The Rays also finalized their one-year, $1.2 million deal with catcher Derek Norris on Saturday and will need to clear room for him on the 40-man roster. Topkin speculates that the move could send Rasmus to the 60-day disabled list, though the outfielder is not projected to miss more than a couple weeks of the regular season.
The Rangers have reportedly agreed to a six-year, $49.5 million extension for second baseman Rougned Odor, according to Jon Heyman of FanRag Sports and Evan Grant of the Dallas Morning News. The extension comes with a club option for a seventh year, Heyman adds.

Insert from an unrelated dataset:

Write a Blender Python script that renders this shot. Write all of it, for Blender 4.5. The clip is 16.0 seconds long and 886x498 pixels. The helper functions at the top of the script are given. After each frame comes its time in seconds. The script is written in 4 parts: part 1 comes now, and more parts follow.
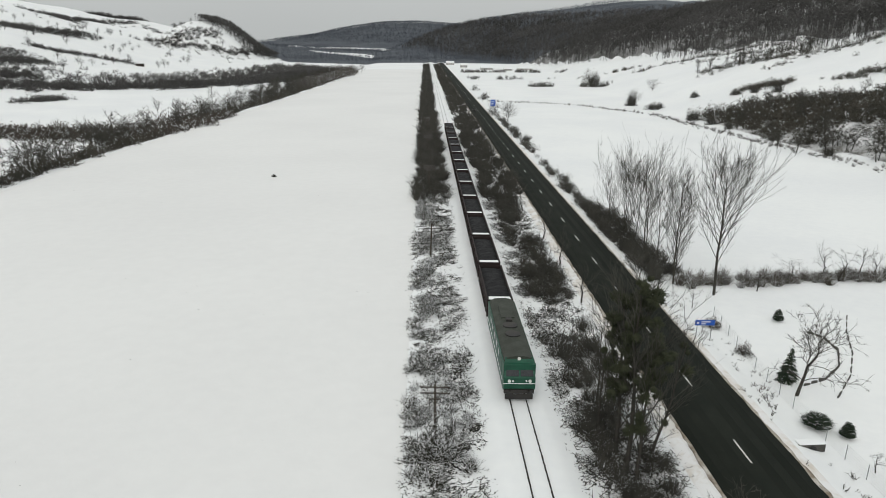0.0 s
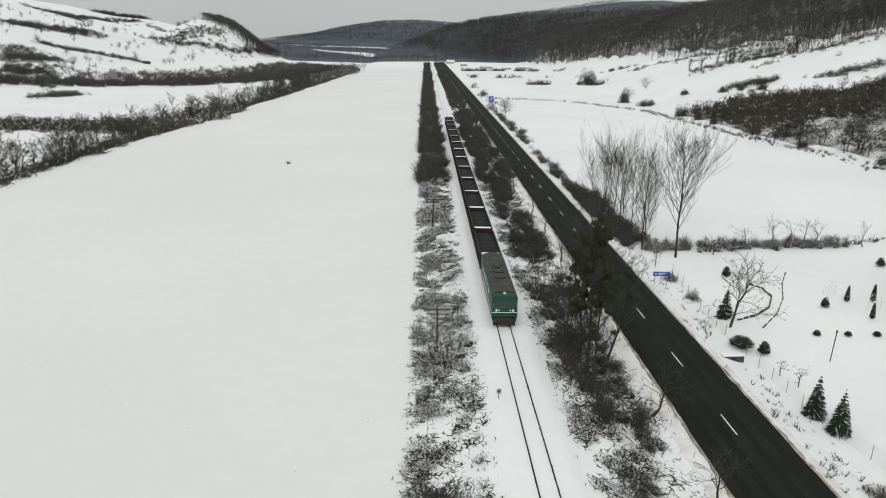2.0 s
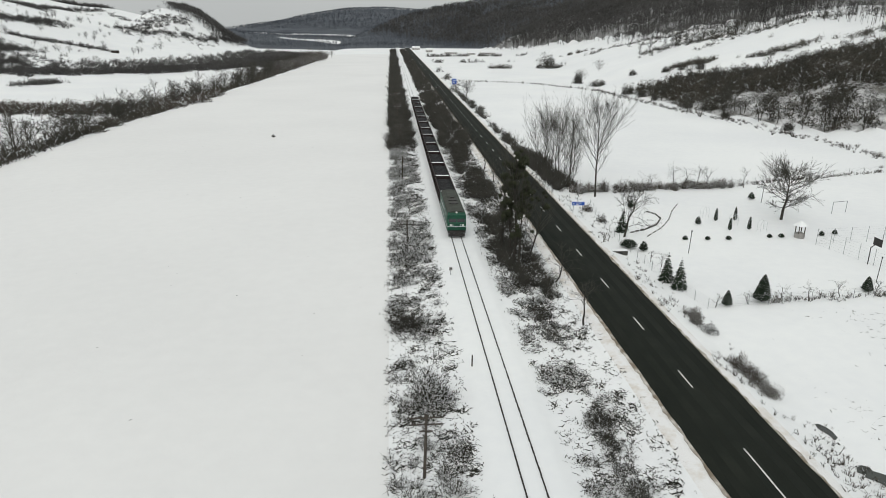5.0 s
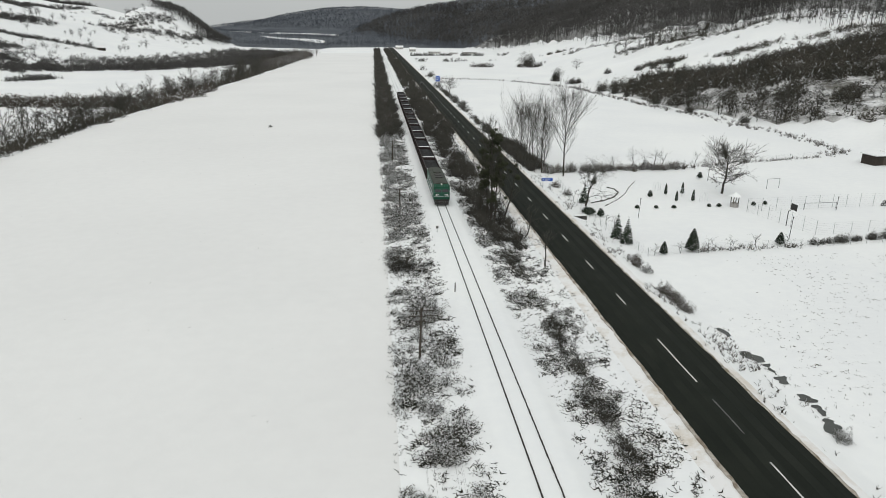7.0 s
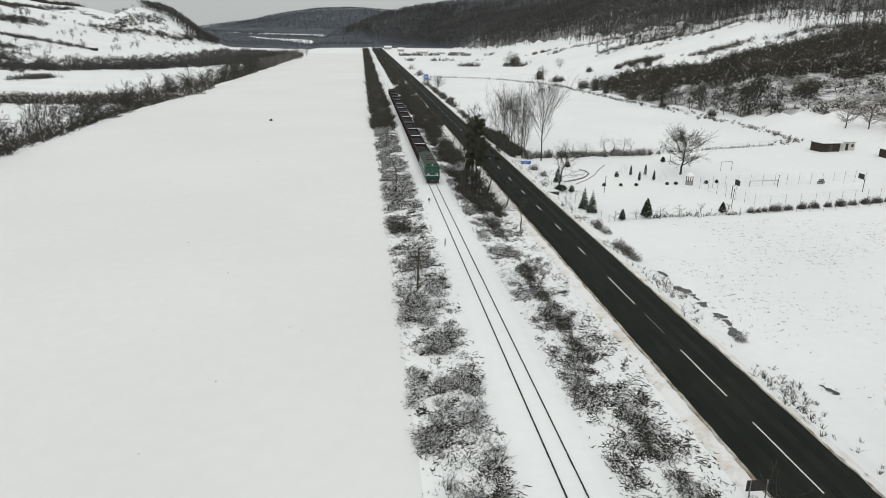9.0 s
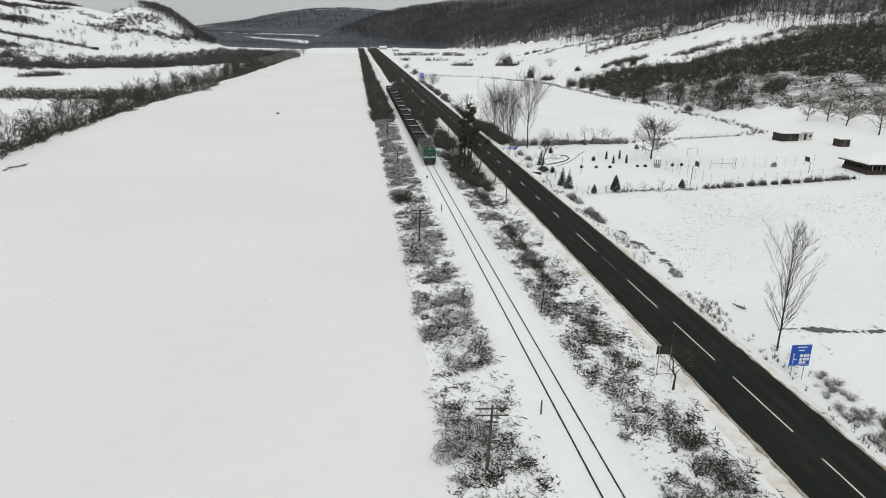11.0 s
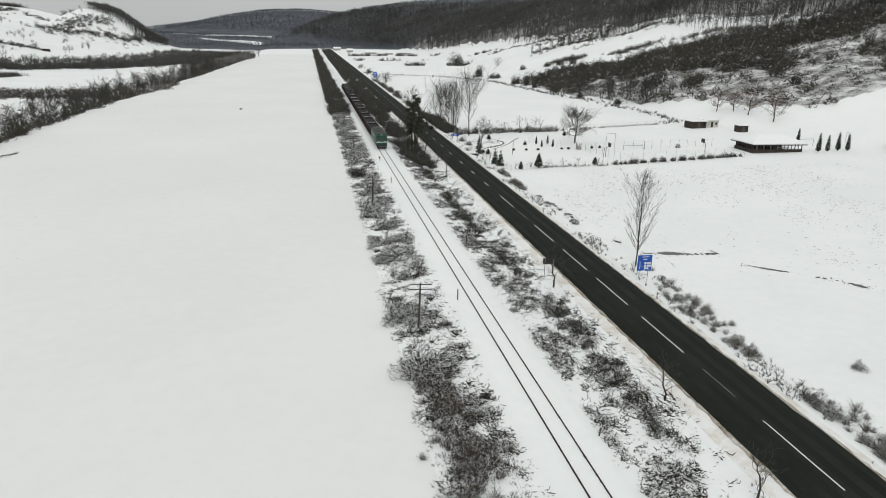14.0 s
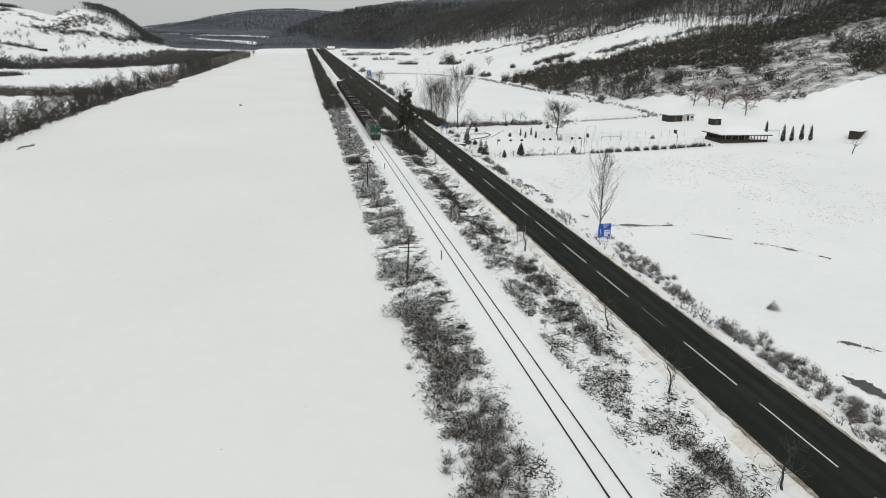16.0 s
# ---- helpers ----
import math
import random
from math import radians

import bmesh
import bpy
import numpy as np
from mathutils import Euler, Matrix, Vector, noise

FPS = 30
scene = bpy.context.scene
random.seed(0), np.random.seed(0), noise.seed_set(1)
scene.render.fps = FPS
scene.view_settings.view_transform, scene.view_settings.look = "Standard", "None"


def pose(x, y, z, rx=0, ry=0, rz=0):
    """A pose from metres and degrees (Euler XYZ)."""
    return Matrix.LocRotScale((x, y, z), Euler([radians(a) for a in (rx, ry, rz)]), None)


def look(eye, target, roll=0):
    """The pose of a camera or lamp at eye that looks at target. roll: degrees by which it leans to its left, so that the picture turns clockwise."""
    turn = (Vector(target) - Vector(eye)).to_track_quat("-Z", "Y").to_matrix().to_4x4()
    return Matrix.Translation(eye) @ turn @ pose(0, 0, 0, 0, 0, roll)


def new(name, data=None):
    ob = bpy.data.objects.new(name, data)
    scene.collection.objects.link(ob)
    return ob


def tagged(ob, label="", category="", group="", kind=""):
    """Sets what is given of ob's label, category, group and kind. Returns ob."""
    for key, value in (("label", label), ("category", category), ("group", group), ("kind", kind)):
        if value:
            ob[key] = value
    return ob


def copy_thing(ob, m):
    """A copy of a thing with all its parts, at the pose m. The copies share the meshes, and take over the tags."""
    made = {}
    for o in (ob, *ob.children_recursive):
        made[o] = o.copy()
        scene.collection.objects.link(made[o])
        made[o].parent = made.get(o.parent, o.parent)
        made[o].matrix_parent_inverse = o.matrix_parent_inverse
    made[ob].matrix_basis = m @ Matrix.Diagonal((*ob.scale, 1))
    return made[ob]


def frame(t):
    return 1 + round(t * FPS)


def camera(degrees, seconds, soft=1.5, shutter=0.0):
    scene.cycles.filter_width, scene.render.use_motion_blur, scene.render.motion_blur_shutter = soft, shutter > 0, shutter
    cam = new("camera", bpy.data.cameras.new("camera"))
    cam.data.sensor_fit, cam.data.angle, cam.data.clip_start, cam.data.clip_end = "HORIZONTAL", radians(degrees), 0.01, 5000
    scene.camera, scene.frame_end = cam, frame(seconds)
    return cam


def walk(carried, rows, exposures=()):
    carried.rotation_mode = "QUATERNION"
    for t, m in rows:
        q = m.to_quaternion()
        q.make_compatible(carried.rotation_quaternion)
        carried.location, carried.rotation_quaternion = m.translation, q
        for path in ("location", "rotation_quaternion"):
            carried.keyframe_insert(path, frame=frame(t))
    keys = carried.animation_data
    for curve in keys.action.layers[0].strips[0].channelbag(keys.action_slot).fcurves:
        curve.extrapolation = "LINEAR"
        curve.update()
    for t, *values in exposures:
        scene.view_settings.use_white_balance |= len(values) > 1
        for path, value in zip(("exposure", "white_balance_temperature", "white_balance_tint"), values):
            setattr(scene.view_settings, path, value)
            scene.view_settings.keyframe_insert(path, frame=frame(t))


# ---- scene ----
cam = camera(65.5, 16.0, soft=0.8)
PATH = [
    (0, (-9.072, -11.045, 31.735), (-9.013, -9.13, 31.162), 1.2),
    (0.5, (-9.196, -14.674, 31.712), (-9.136, -12.759, 31.138), 1.3),
    (1, (-9.384, -18.751, 31.728), (-9.325, -16.836, 31.154), 1.3),
    (1.5, (-9.509, -23.113, 31.602), (-9.449, -21.198, 31.028), 1.4),
    (2, (-9.599, -27.721, 31.478), (-9.539, -25.806, 30.903), 1.4),
    (2.5, (-9.69, -32.551, 31.449), (-9.629, -30.645, 30.847), 1.4),
    (3, (-9.769, -37.518, 31.432), (-9.708, -35.613, 30.825), 1.4),
    (3.5, (-9.779, -42.397, 31.376), (-9.713, -40.493, 30.767), 1.3),
    (4, (-9.799, -47.385, 31.309), (-9.72, -45.481, 30.7), 1.3),
    (4.5, (-9.929, -52.42, 31.214), (-9.812, -50.518, 30.607), 1.2),
    (4.7, (-9.948, -54.383, 31.2), (-9.817, -52.482, 30.593), 1),
    (7, (-12.143, -76.155, 30.727), (-11.948, -74.259, 30.121), 1.2),
    (7.5, (-12.679, -80.647, 30.647), (-12.482, -78.752, 30.041), 1.2),
    (8, (-13.208, -85.271, 30.601), (-13.007, -83.376, 29.995), 1.2),
    (8.5, (-13.773, -89.93, 30.618), (-13.555, -88.036, 30.012), 1.2),
    (9, (-14.436, -94.54, 30.529), (-14.208, -92.647, 29.925), 1.2),
    (11.5, (-17.578, -118.991, 30.094), (-17.331, -117.099, 29.493), 1.4),
    (12, (-17.769, -123.449, 30.035), (-17.519, -121.557, 29.435), 1.4),
    (12.5, (-17.975, -128.032, 30.174), (-17.69, -126.145, 29.574), 1.4),
    (13, (-18.312, -132.391, 30.246), (-17.964, -130.515, 29.648), 1.3),
    (13.5, (-18.489, -136.296, 30.192), (-18.131, -134.422, 29.594), 1.3),
    (14, (-18.78, -140.232, 30.246), (-18.415, -138.359, 29.65), 1.3),
    (14.5, (-19.099, -143.976, 30.206), (-18.728, -142.103, 29.61), 1.3),
    (15, (-19.414, -147.646, 30.169), (-19.039, -145.774, 29.575), 1.3),
    (15.5, (-19.826, -151.129, 30.086), (-19.447, -149.257, 29.492), 1.3),
    (16, (-20.234, -154.651, 30.01), (-19.853, -152.78, 29.413), 1.2),
]
walk(cam, [(t, look(eye, target, roll)) for t, eye, target, roll in PATH])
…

It’s close to the six-year, $52.5 million extension Jason Kipnis netted with the Indians in 2014, a sum Odor was rumored to be seeking during contract negotiations over the last two years. Granted, the circumstances are a little different this time around. Both players signed extensions on the cusp of their fourth year in the major leagues, but at 27 years old, Kipnis was coming off of an All-Star campaign and a career-high 4.5 fWAR performance. Odor, meanwhile, saw mixed results in 2016, batting 33 home runs and putting up 2.0 fWAR while struggling to stay consistent at the plate and exhibiting poor defense.
According to MLB.com’s T.R. Sullivan, Odor previously agreed to a $563,180 salary for 2017. Depending on when the extension kicks in, it should cover all three of Odor’s arbitration-eligible seasons and two seasons of potential free agency. The team has yet to confirm the extension.